== Given request ==
Repeat the line that contains "ob = bpy.data.objects.new(name, data)", the line that contains "keys = carried.animation_data", and all lines between them, exactly and with no other lines.

== Source records ==
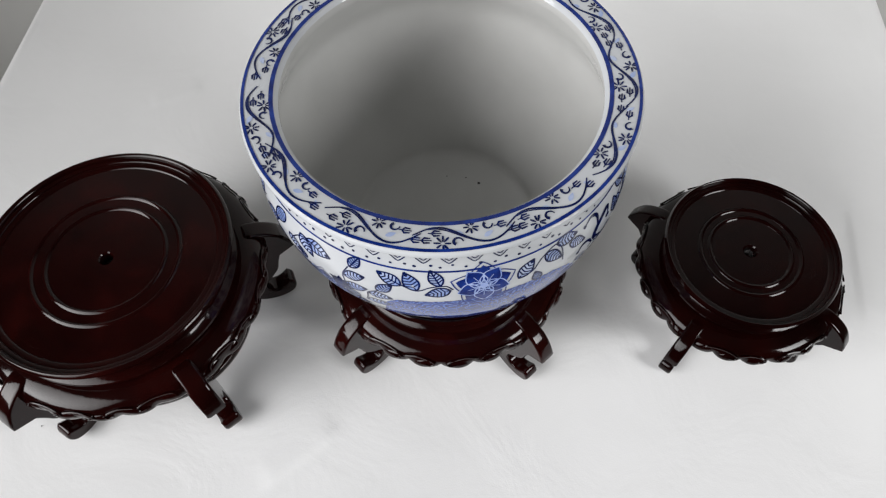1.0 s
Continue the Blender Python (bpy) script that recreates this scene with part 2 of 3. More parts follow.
EAST_CREASES = [(0.00072, 0.252, 0.740, 0.280, 0.722), (0.00072, 0.227, 0.721, 0.270, 0.704), (0.00066, 0.207, 0.719, 0.234, 0.705), (0.00055, 0.206, 0.687, 0.179, 0.689), (0.00055, 0.296, 0.692, 0.325, 0.695),
                (0.00061, 0.440, 0.685, 0.482, 0.681), (0.00061, 0.400, 0.678, 0.402, 0.654), (0.00066, 0.380, 0.677, 0.398, 0.661), (0.00055, 0.278, 0.668, 0.302, 0.677), (0.00050, 0.352, 0.728, 0.394, 0.700), (0.00050, 0.110, 0.671, 0.165, 0.655)]


def build_cloth():
    """One sheet over a table 1.2 m by 0.8 m, hanging to the floor on all sides."""
    front, back, west, east, hang, bend = -0.262, 0.555, -0.62, 0.54, 0.735, 0.022

    def fold(u, lo, hi, flare):
        """Place across and drop of a sheet that bends down past lo and hi."""
        if lo <= u <= hi:
            return u, 0.0
        side, d = (1, u - hi) if u > hi else (-1, lo - u)
        edge = hi if side > 0 else lo
        turn = bend * math.pi / 2
        if d < turn:
            return edge + side * bend * math.sin(d / bend), bend * (1 - math.cos(d / bend))
        return edge + side * (bend + flare * (d - turn)), bend + d - turn

    def axis(lo, hi, fine, low_step, high_step):
        us, u = [], lo - hang
        while u < hi + hang:
            us.append(u)
            near = min(abs(u - lo - 0.0), abs(u - hi)) < 0.06
            shallow = lo - 0.17 < u < lo
            u += 0.003 if near else (fine if lo < u < hi else ((low_step if shallow else 0.03) if u < lo else high_step))
        return us + [hi + hang]

    verts, faces = [], []
    us, vs = axis(west, east, 0.0022, 0.03, 0.03), axis(front, back, 0.005, 0.0020, 0.03)
    for v in vs:
        y0, dy = fold(v, front, back, 0.10)
        for u in us:
            x, dx = fold(u, west, east, 0.02)
            y = y0
            yy = max(min(y, back), front)
            # the table's ends are not quite square to its front
            x *= (0.604 + 0.078 * yy) / 0.562 if x > 0 else (0.658 - 0.075 * yy) / 0.642
            z = TABLE_Z - max(dx, dy)
            # the sheet sinks a little where it runs past the table's east end
            z -= 0.015 * max(0.0, min(1.0, (x - 0.47) / 0.13)) ** 1.5
            if dy == 0 and dx == 0:
                z += 0.0016 * noise.noise((u * 2.2, v * 2.2, 0)) + 0.0007 * noise.noise((u * 8, v * 8, 3))
                z += sum(h * crease(x, y, *line, 0.0045) for h, *line in TOP_CREASES)
            elif v < 0 and dy >= dx:
                s = min(1, dy / 0.08)
                fold_lines = 1 - abs(noise.noise((u * 4.5 + v * 2.0, v * 5.5, 11)))
                small = 1 - abs(noise.noise((u * 15, v * 16 - u * 6, 4)))
                y -= s * (0.0006 * fold_lines ** 14 + 0.0006 * small ** 16 + 0.0016 * noise.noise((u * 4, v * 4, 7)) + 0.0006 * noise.noise((u * 13, v * 15, 2)))
                y -= sum(h * crease(x, z, *line, 0.0060) for h, *line in (FRONT_CREASES if x < 0 else EAST_CREASES))
            elif dx > bend * 0.7:
                x += min(1, dx / 0.15) * 0.012 * noise.noise((v * 7, u * 1.5, 9))
            verts.append((x, y, z))
    w = len(us)
    for j in range(len(vs) - 1):
        for i in range(w - 1):
            a = j * w + i
            faces.append((a, a + 1, a + w + 1, a + w))
    ob = from_lists("tablecloth", verts, faces, CLOTH)
    return tagged(ob, "creased white cotton cloth draped over a display table", "tablecloth")


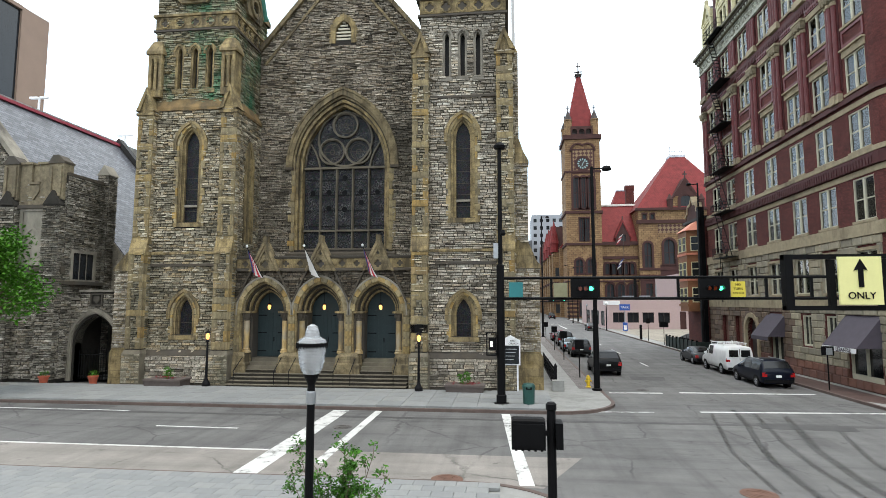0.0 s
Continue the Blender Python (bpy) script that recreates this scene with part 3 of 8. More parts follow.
def block(name, mat, parent, x0, x1, y0, y1, z0, z1, chamfer=0.015, m=None):
    """A squared block with worn edges, on a shared mesh for each size."""
    key = (mat.name, round(x1 - x0, 2), round(y1 - y0, 2), round(z1 - z0, 2))
    if key not in UNIT:
        w, d, h, c = (x1 - x0) / 2, (y1 - y0) / 2, (z1 - z0) / 2, chamfer
        p = []
        for y, k in ((d, 0), (-d + c, 0), (-d, c)):
            p += [(-w + k, y, -h + k), (w - k, y, -h + k), (w - k, y, h - k), (-w + k, y, h - k)]
        f = [(0, 1, 2, 3), (11, 10, 9, 8)]
        for r in (0, 4):
            for i in range(4):
                j = (i + 1) % 4
                f.append((r + j, r + i, r + 4 + i, r + 4 + j))
        UNIT[key] = Geo().add(p, f).mesh(name, mat)
    place = Matrix.Translation(((x0 + x1) / 2, (y0 + y1) / 2, (z0 + z1) / 2))
    return part(name, UNIT[key], mat, parent, m=(m @ place if m else place))


def leaves(g, cx, cy, cz, r, count, size, rng, squash=0.8):
    for _ in range(count):
        d = Vector((rng.gauss(0, 1), rng.gauss(0, 1), rng.gauss(0, 1)))
        d = d / max(0.01, d.length) * r * rng.random() ** 0.4
        c = Vector((cx + d.x, cy + d.y, cz + d.z * squash))
        q = Euler((rng.uniform(-0.9, 0.9), rng.uniform(-0.9, 0.9), rng.uniform(0, 6.28))).to_matrix()
        s = size * rng.uniform(0.6, 1.3)
        g.add([c + q @ Vector(v) for v in ((-s, 0, 0), (0, -s * 0.45, 0.1 * s), (s, 0, 0), (0, s * 0.45, 0.1 * s))], [(0, 1, 2, 3)])


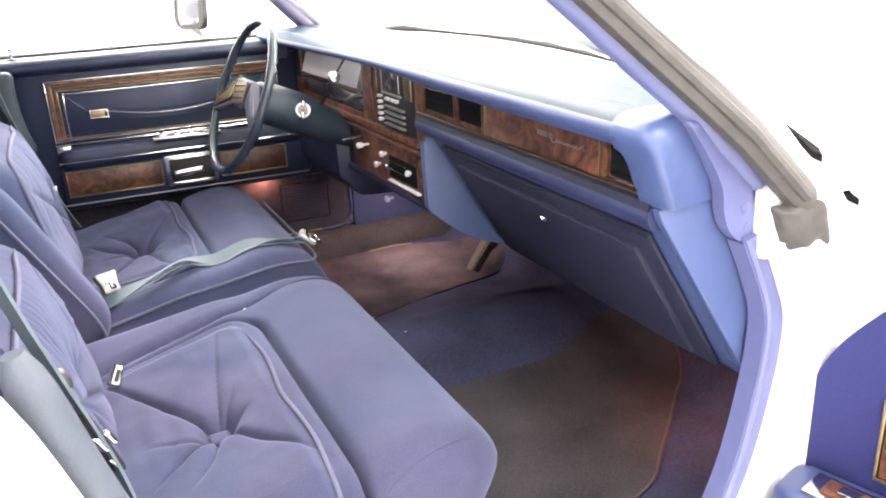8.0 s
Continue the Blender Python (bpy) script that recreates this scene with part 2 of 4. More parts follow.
def tube(pts, r, sides=8, closed=False, bm=None, flat=1.0):
    """A round bar along a line of points. flat: its second radius over the first."""
    bm = bm or bmesh.new()
    pts = [Vector(p) for p in pts]
    rings, n = [], len(pts)
    side = None
    for i, p in enumerate(pts):
        if closed:
            d = pts[(i + 1) % n] - pts[i - 1]
        else:
            d = pts[min(i + 1, n - 1)] - pts[max(i - 1, 0)]
        d.normalize()
        if side is None:
            side = d.orthogonal().normalized()
        side = (side - d * side.dot(d)).normalized()
        up = d.cross(side)
        rr = r[i] if isinstance(r, (list, tuple)) else r
        rings.append([bm.verts.new(p + side * math.cos(2 * math.pi * k / sides) * rr + up * math.sin(2 * math.pi * k / sides) * rr * flat) for k in range(sides)])
    for i in range(n if closed else n - 1):
        a, b = rings[i], rings[(i + 1) % n]
        shift = 0
        if closed and i == n - 1:
            shift = min(range(sides), key=lambda s: (a[0].co - b[s].co).length)
        for k in range(sides):
            bm.faces.new((a[k], a[(k + 1) % sides], b[(k + 1 + shift) % sides], b[(k + shift) % sides]))
    if not closed:
        bm.faces.new(rings[0][::-1])
        bm.faces.new(rings[-1])
    return bm


def spun(profile, m, sides=24, bm=None):
    """A turned form: (radius, height) pairs, closed at both ends, about the z axis of m."""
    bm = bm or bmesh.new()
    rings = [[bm.verts.new(m @ Vector((r * math.cos(2 * math.pi * k / sides), r * math.sin(2 * math.pi * k / sides), h))) for k in range(sides)] for r, h in profile]
    for a, b in zip(rings, rings[1:]):
        for k in range(sides):
            bm.faces.new((a[k], a[(k + 1) % sides], b[(k + 1) % sides], b[k]))
    bm.faces.new(rings[0][::-1])
    bm.faces.new(rings[-1])
    return bm


def pad(half, r, counts, shape):
    """A stuffed block: a box of half sizes with edges of radius r, gridded by counts, each point then moved by shape(x, y, z)."""
    bm = bmesh.new()
    hx, hy, hz = half
    seen = {}

    def point(i, j, k):
        key = (i, j, k)
        if key not in seen:
            p = Vector(((2 * i / counts[0] - 1) * hx, (2 * j / counts[1] - 1) * hy, (2 * k / counts[2] - 1) * hz))
            q = Vector((max(-hx + r, min(hx - r, p.x)), max(-hy + r, min(hy - r, p.y)), max(-hz + r, min(hz - r, p.z))))
            d = p - q
            if d.length > 1e-9:
                p = q + d.normalized() * r
            seen[key] = bm.verts.new(shape(p.x, p.y, p.z))
        return seen[key]
    a, b, c = counts
    for i in range(a):
        for j in range(b):
            for k in (0, c):
                bm.faces.new((point(i, j, k), point(i + 1, j, k), point(i + 1, j + 1, k), point(i, j + 1, k)))
    for i in range(a):
        for k in range(c):
            for j in (0, b):
                bm.faces.new((point(i, j, k), point(i + 1, j, k), point(i + 1, j, k + 1), point(i, j, k + 1)))
    for j in range(b):
        for k in range(c):
            for i in (0, a):
                bm.faces.new((point(i, j, k), point(i, j + 1, k), point(i, j + 1, k + 1), point(i, j, k + 1)))
    return bm


def on_pad(half, r, x, y, z):
    """The place on a stuffed block's rounded skin that belongs to a point on or outside its box."""
    q = [max(-h + r, min(h - r, c)) for h, c in zip(half, (x, y, z))]
    d = Vector((x - q[0], y - q[1], z - q[2]))
    return Vector(q) + (d.normalized() * r if d.length > 1e-9 else d)


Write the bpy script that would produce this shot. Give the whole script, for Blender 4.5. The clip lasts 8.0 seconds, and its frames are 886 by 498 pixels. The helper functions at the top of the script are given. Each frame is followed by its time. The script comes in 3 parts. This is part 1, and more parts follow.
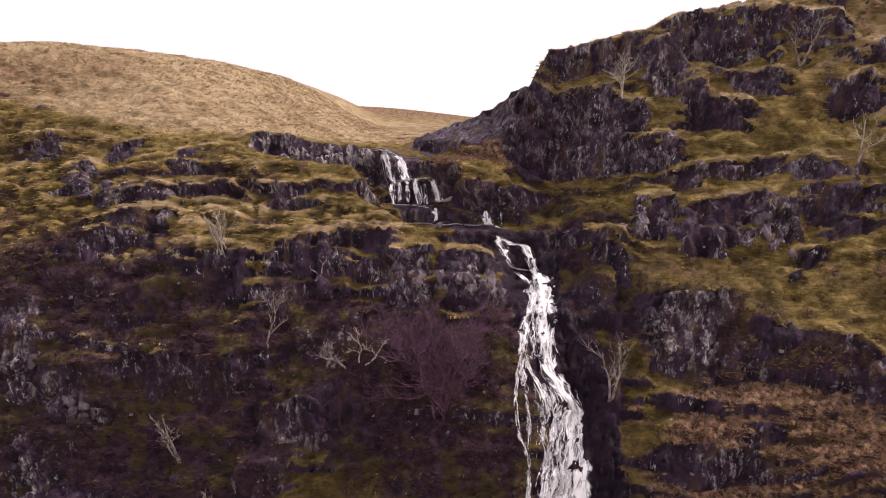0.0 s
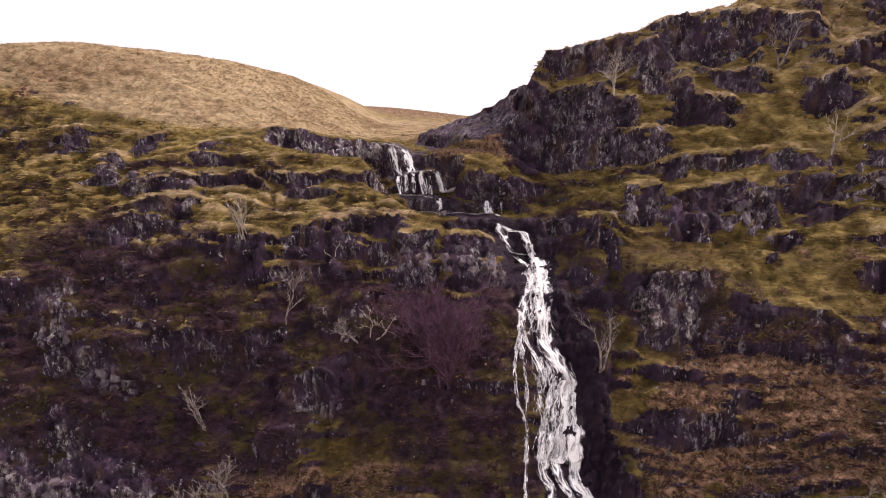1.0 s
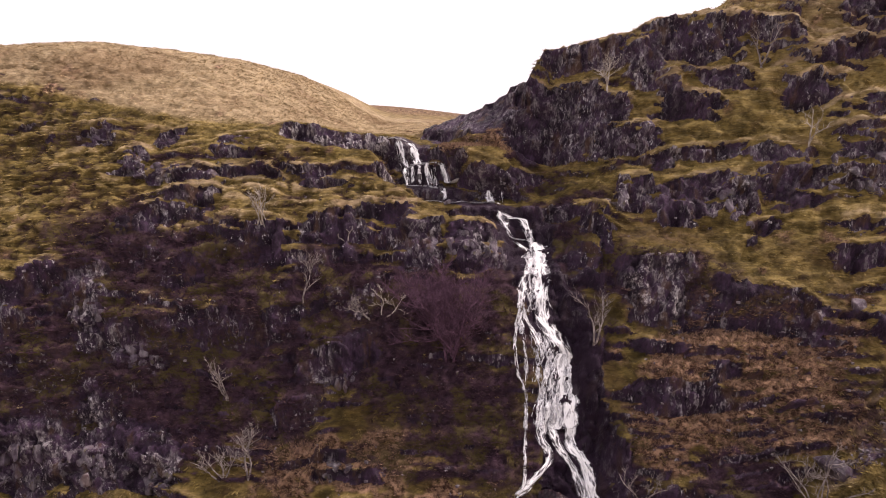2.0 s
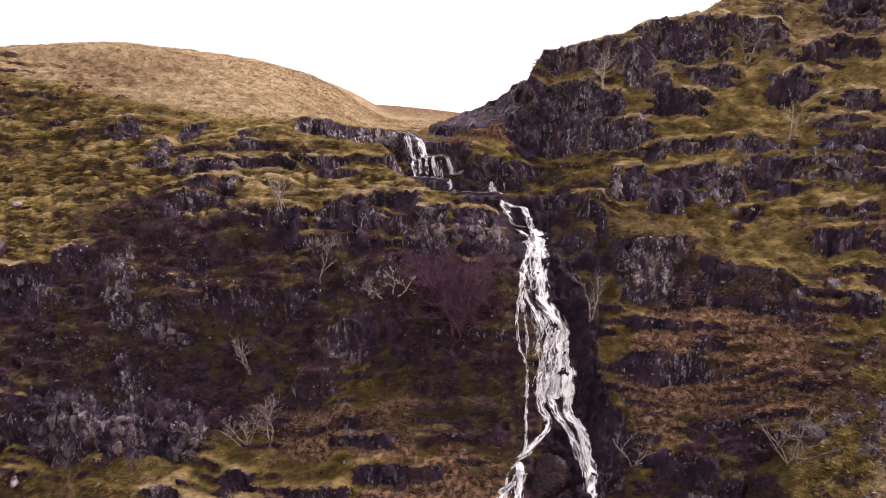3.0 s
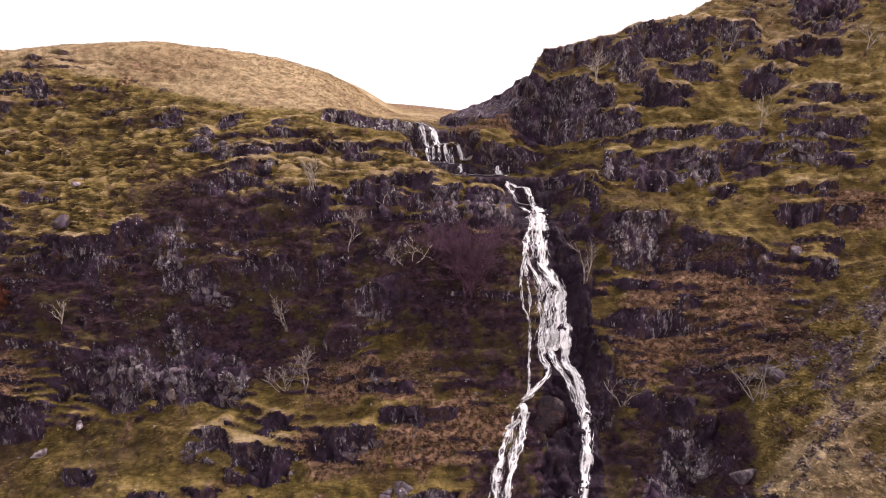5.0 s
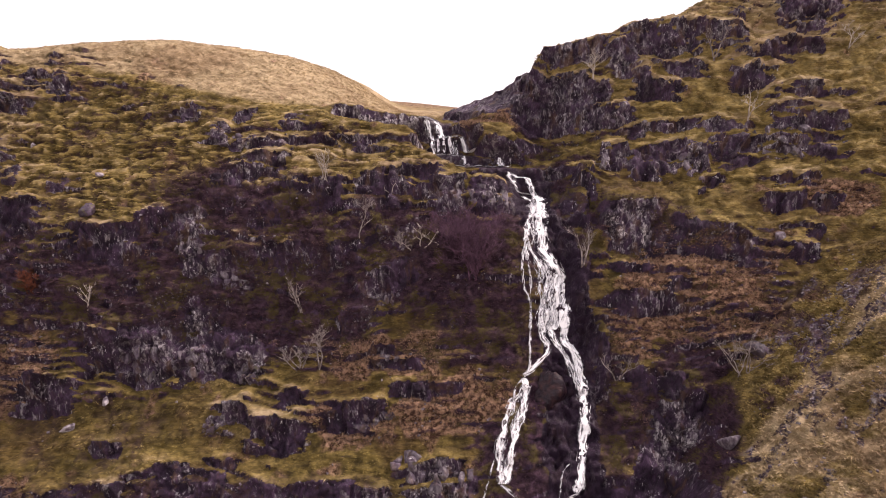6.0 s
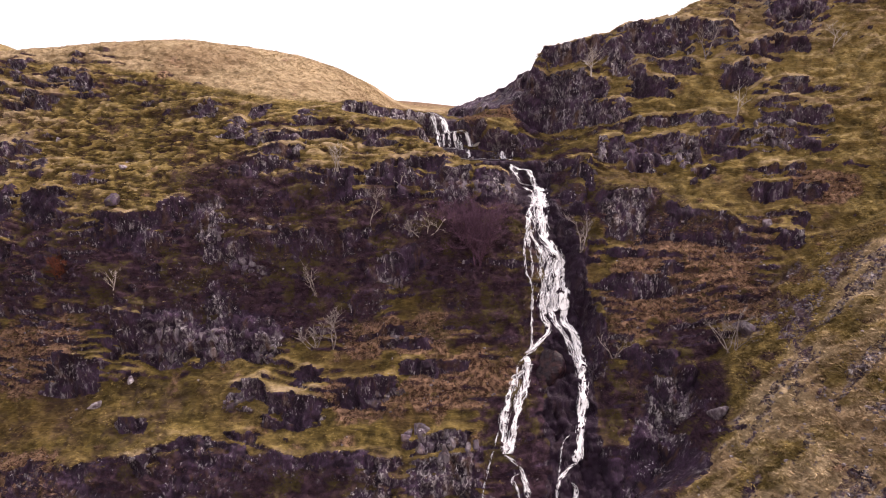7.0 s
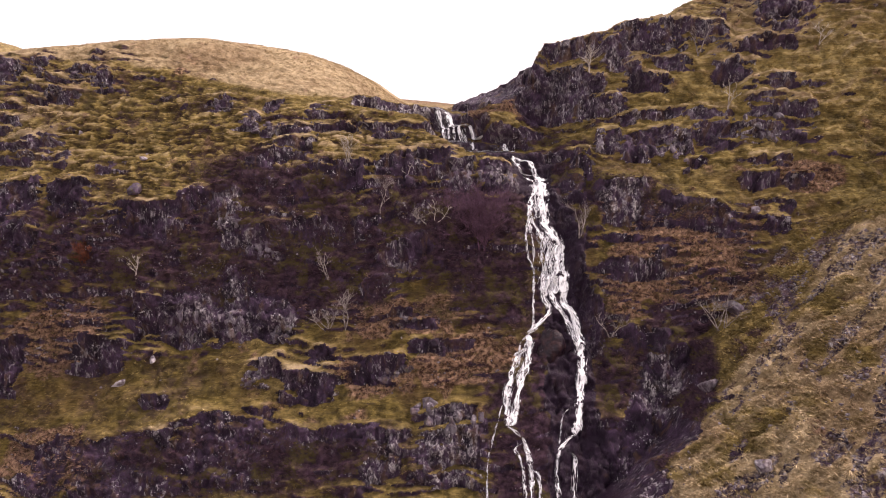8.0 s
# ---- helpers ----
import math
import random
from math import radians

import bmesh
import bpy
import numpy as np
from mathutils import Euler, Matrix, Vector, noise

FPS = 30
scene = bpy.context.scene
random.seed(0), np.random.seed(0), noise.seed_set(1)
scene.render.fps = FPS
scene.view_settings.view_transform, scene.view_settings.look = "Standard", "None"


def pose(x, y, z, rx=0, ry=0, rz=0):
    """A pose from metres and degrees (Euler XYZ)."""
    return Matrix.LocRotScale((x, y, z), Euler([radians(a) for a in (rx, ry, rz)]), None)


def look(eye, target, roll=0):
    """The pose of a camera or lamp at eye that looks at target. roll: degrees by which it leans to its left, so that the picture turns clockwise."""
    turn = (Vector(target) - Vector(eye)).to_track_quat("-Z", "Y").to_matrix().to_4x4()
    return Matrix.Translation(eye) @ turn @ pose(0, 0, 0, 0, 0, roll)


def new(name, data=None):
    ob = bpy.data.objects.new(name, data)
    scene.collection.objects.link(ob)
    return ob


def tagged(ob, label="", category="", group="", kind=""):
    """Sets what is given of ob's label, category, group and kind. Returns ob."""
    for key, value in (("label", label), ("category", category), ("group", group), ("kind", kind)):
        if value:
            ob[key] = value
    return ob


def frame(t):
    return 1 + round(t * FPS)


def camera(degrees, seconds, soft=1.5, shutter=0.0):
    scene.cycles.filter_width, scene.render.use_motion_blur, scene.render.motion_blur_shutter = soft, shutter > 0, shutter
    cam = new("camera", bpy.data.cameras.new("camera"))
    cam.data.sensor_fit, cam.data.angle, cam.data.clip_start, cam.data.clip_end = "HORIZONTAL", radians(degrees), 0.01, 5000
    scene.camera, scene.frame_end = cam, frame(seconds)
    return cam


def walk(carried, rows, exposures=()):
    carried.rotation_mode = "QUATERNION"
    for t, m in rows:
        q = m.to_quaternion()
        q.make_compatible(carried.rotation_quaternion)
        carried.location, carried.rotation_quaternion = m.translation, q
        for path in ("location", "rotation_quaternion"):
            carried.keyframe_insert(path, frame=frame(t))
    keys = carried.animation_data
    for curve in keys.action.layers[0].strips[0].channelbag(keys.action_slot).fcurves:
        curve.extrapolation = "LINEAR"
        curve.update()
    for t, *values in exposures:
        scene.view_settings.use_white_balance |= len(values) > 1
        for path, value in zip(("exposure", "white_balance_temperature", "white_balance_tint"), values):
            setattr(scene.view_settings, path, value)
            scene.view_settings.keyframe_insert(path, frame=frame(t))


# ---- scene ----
cam = camera(72.0, 8.0, soft=1.0)
PATH = [
    (0, (-0.026, -0.067, 44.984), (-0.078, 1.893, 44.589), -0.4),
    (0.5, (-0.207, -1.838, 44.69), (-0.256, 0.123, 44.299), -0.4),
    (1, (-0.364, -3.608, 44.44), (-0.412, -1.647, 44.051), -0.3),
    (1.5, (-0.568, -5.387, 44.152), (-0.613, -3.426, 43.765), -0.3),
    (3, (-1.382, -11.084, 43.139), (-1.422, -9.121, 42.761), -0.2),
    (3.5, (-1.681, -12.986, 42.772), (-1.72, -11.022, 42.399), -0.2),
    (4, (-2.014, -14.852, 42.437), (-2.05, -12.887, 42.066), -0.1),
    (4.5, (-2.306, -16.724, 42.039), (-2.342, -14.758, 41.671), -0.1),
    (6, (-3.242, -22.166, 40.9), (-3.272, -20.2, 40.534), -0.1),
    (6.5, (-3.626, -24.071, 40.435), (-3.653, -22.104, 40.073), -0.1),
    (7, (-3.951, -25.942, 40.015), (-3.978, -23.975, 39.656), -0.1),
    (7.5, (-4.359, -27.824, 39.494), (-4.384, -25.856, 39.138), -0.1),
    (8, (-4.657, -29.688, 38.953), (-4.681, -27.719, 38.6), -0.1),
]
walk(cam, [(t, look(eye, target, roll)) for t, eye, target, roll in PATH], [(0, -0.20, 6700, 25), (8, 0.16, 6700, 25)])


# ---- light ----
def socket_in(node, key, value, tree):
    if isinstance(value, bpy.types.NodeSocket):
        tree.links.new(value, node.inputs[key])
    else:
        node.inputs[key].default_value = value


def node(tree, kind, settings=None, **inputs):
    n = tree.nodes.new(kind)
    for key, value in (settings or {}).items():
        setattr(n, key, value)
    for key, value in inputs.items():
        key = int(key[1:]) if key[0] == "_" else key.replace("_", " ")
        socket_in(n, key, value, tree)
    return n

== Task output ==
    ob = bpy.data.objects.new(name, data)
    scene.collection.objects.link(ob)
    return ob


def tagged(ob, label="", category="", group="", kind=""):
    """Sets what is given of ob's label, category, group and kind. Returns ob."""
    for key, value in (("label", label), ("category", category), ("group", group), ("kind", kind)):
        if value:
            ob[key] = value
    return ob


def frame(t):
    return 1 + round(t * FPS)


def camera(degrees, seconds, soft=1.5, shutter=0.0):
    scene.cycles.filter_width, scene.render.use_motion_blur, scene.render.motion_blur_shutter = soft, shutter > 0, shutter
    cam = new("camera", bpy.data.cameras.new("camera"))
    cam.data.sensor_fit, cam.data.angle, cam.data.clip_start, cam.data.clip_end = "HORIZONTAL", radians(degrees), 0.01, 5000
    scene.camera, scene.frame_end = cam, frame(seconds)
    return cam


def walk(carried, rows, exposures=()):
    carried.rotation_mode = "QUATERNION"
    for t, m in rows:
        q = m.to_quaternion()
        q.make_compatible(carried.rotation_quaternion)
        carried.location, carried.rotation_quaternion = m.translation, q
        for path in ("location", "rotation_quaternion"):
            carried.keyframe_insert(path, frame=frame(t))
    keys = carried.animation_data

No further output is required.